I am not sure if any of these fit my situation exactly, as I have yet to try the traditional publisher route.

Another great piece of advice that Michael Hyatt gives is about the importance of self marketing regardless of the publishing route that I choose.  I will blog more next time about what I am learning about all of that.

Keeping Momentum

Several months ago when I was still writing my first draft, I resolved to spend time each day writing.  I blogged previously that some days the words poured out freely and quickly.  Other days were much more laborious.  The objective, especially on the slow days, was to not get discouraged and allow myself to have days of no writing.

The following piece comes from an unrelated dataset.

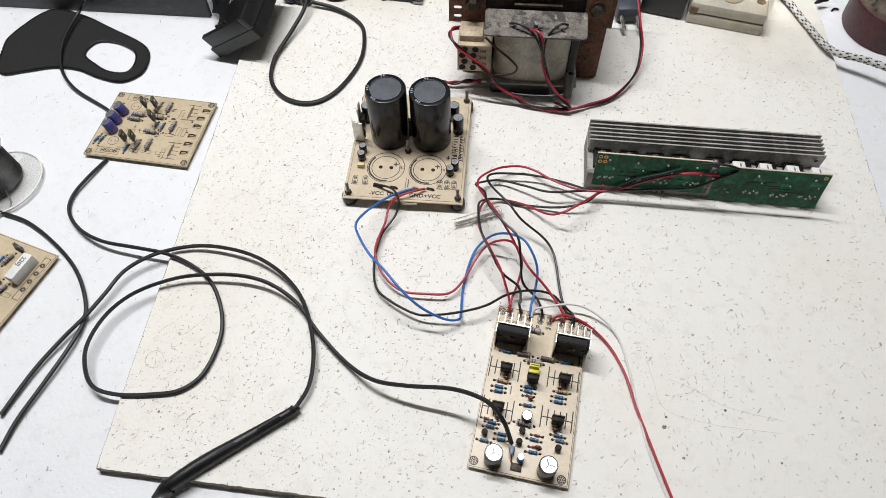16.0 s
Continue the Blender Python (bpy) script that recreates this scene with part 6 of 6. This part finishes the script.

Now that I am in the phase of writing my final draft, I spend some days just reading what I have already written.  If I like what I am reading, I read several pages making only minor edits.

However, on the days where I do not particularly like what I have written, or I do not like the flow, it can feel like I am trying to walk through sludge.  I have to take the same approach and keep working each day on the book.

Then there are days like some that I have had over the past two weeks.  Other important activities put a squeeze on my time to work on the book.

I am on the board of a local non profit, Partners in Hope Lake Travis.  You can learn more about the non profit at www.partnersinhope.laketravis.org.  We had our 2nd annual fundraiser this past Sunday night, so I had a few tasks that needed to be taken care of before and after the fundraiser.

Our family also took a two day trip to Houston to meet with our lawyer to update our will.  We are officially adding our adopted son as a beneficiary to our will!  He has no idea how his inheritance has changed.  I write about this in the book by the way.

Those two important events cut into my time to work on the book.  But, I have to not allow it to slow down my momentum.  So, I am making sure that I am back at it today for a few hours.  Hopefully, I will be able to jump right back into where I left off a couple of days ago.